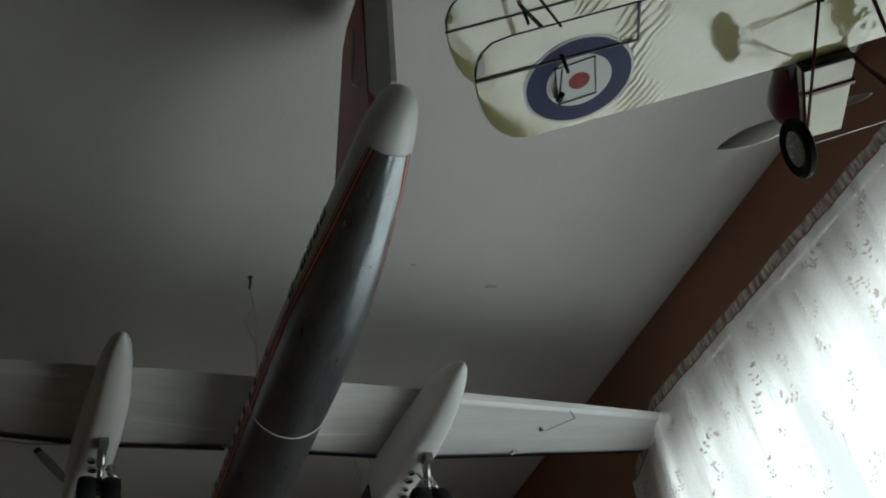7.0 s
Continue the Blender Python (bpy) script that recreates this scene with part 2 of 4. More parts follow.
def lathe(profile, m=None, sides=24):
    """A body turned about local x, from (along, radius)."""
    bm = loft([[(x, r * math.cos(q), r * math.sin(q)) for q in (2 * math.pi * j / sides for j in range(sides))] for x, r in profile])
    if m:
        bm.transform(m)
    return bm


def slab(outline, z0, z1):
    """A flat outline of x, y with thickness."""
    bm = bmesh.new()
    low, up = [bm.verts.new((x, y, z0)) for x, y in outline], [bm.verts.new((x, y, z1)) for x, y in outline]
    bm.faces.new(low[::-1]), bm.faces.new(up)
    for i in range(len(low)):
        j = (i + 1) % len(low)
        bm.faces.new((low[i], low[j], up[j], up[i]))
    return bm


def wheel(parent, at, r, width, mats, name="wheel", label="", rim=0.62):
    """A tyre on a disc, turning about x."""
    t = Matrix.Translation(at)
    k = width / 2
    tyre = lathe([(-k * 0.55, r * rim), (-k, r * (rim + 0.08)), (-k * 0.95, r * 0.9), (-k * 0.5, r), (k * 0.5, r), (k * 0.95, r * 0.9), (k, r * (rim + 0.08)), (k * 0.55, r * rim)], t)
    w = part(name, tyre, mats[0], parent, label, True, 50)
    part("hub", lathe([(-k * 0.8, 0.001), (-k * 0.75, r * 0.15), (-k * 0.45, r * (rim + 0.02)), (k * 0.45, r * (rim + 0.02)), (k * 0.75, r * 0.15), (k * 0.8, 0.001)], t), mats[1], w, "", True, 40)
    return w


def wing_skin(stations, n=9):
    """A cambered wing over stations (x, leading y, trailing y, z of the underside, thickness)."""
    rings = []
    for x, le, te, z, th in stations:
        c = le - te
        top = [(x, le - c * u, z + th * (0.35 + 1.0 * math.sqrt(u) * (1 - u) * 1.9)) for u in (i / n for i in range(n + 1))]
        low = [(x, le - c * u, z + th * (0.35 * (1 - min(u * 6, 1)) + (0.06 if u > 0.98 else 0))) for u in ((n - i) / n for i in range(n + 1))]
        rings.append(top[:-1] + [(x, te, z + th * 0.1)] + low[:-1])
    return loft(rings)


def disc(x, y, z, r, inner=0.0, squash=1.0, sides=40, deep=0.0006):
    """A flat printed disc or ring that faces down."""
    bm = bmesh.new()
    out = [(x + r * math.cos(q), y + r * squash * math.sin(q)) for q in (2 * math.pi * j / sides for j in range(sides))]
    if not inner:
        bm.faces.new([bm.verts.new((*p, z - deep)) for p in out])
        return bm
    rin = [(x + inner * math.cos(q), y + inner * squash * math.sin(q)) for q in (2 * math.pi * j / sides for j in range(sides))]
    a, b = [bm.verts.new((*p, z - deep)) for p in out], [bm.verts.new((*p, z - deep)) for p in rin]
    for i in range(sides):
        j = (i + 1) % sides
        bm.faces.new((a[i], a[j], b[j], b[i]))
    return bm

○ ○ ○

### INSTRUCTIONS TO FOLLOW:
Repeat the data exactly in full, omitting its pictures.

### EXERCISE RESPONSE:
7.0 s
Continue the Blender Python (bpy) script that recreates this scene with part 2 of 4. More parts follow.
def lathe(profile, m=None, sides=24):
    """A body turned about local x, from (along, radius)."""
    bm = loft([[(x, r * math.cos(q), r * math.sin(q)) for q in (2 * math.pi * j / sides for j in range(sides))] for x, r in profile])
    if m:
        bm.transform(m)
    return bm


def slab(outline, z0, z1):
    """A flat outline of x, y with thickness."""
    bm = bmesh.new()
    low, up = [bm.verts.new((x, y, z0)) for x, y in outline], [bm.verts.new((x, y, z1)) for x, y in outline]
    bm.faces.new(low[::-1]), bm.faces.new(up)
    for i in range(len(low)):
        j = (i + 1) % len(low)
        bm.faces.new((low[i], low[j], up[j], up[i]))
    return bm


def wheel(parent, at, r, width, mats, name="wheel", label="", rim=0.62):
    """A tyre on a disc, turning about x."""
    t = Matrix.Translation(at)
    k = width / 2
    tyre = lathe([(-k * 0.55, r * rim), (-k, r * (rim + 0.08)), (-k * 0.95, r * 0.9), (-k * 0.5, r), (k * 0.5, r), (k * 0.95, r * 0.9), (k, r * (rim + 0.08)), (k * 0.55, r * rim)], t)
    w = part(name, tyre, mats[0], parent, label, True, 50)
    part("hub", lathe([(-k * 0.8, 0.001), (-k * 0.75, r * 0.15), (-k * 0.45, r * (rim + 0.02)), (k * 0.45, r * (rim + 0.02)), (k * 0.75, r * 0.15), (k * 0.8, 0.001)], t), mats[1], w, "", True, 40)
    return w


def wing_skin(stations, n=9):
    """A cambered wing over stations (x, leading y, trailing y, z of the underside, thickness)."""
    rings = []
    for x, le, te, z, th in stations:
        c = le - te
        top = [(x, le - c * u, z + th * (0.35 + 1.0 * math.sqrt(u) * (1 - u) * 1.9)) for u in (i / n for i in range(n + 1))]
        low = [(x, le - c * u, z + th * (0.35 * (1 - min(u * 6, 1)) + (0.06 if u > 0.98 else 0))) for u in ((n - i) / n for i in range(n + 1))]
        rings.append(top[:-1] + [(x, te, z + th * 0.1)] + low[:-1])
    return loft(rings)


def disc(x, y, z, r, inner=0.0, squash=1.0, sides=40, deep=0.0006):
    """A flat printed disc or ring that faces down."""
    bm = bmesh.new()
    out = [(x + r * math.cos(q), y + r * squash * math.sin(q)) for q in (2 * math.pi * j / sides for j in range(sides))]
    if not inner:
        bm.faces.new([bm.verts.new((*p, z - deep)) for p in out])
        return bm
    rin = [(x + inner * math.cos(q), y + inner * squash * math.sin(q)) for q in (2 * math.pi * j / sides for j in range(sides))]
    a, b = [bm.verts.new((*p, z - deep)) for p in out], [bm.verts.new((*p, z - deep)) for p in rin]
    for i in range(sides):
        j = (i + 1) % sides
        bm.faces.new((a[i], a[j], b[j], b[i]))
    return bm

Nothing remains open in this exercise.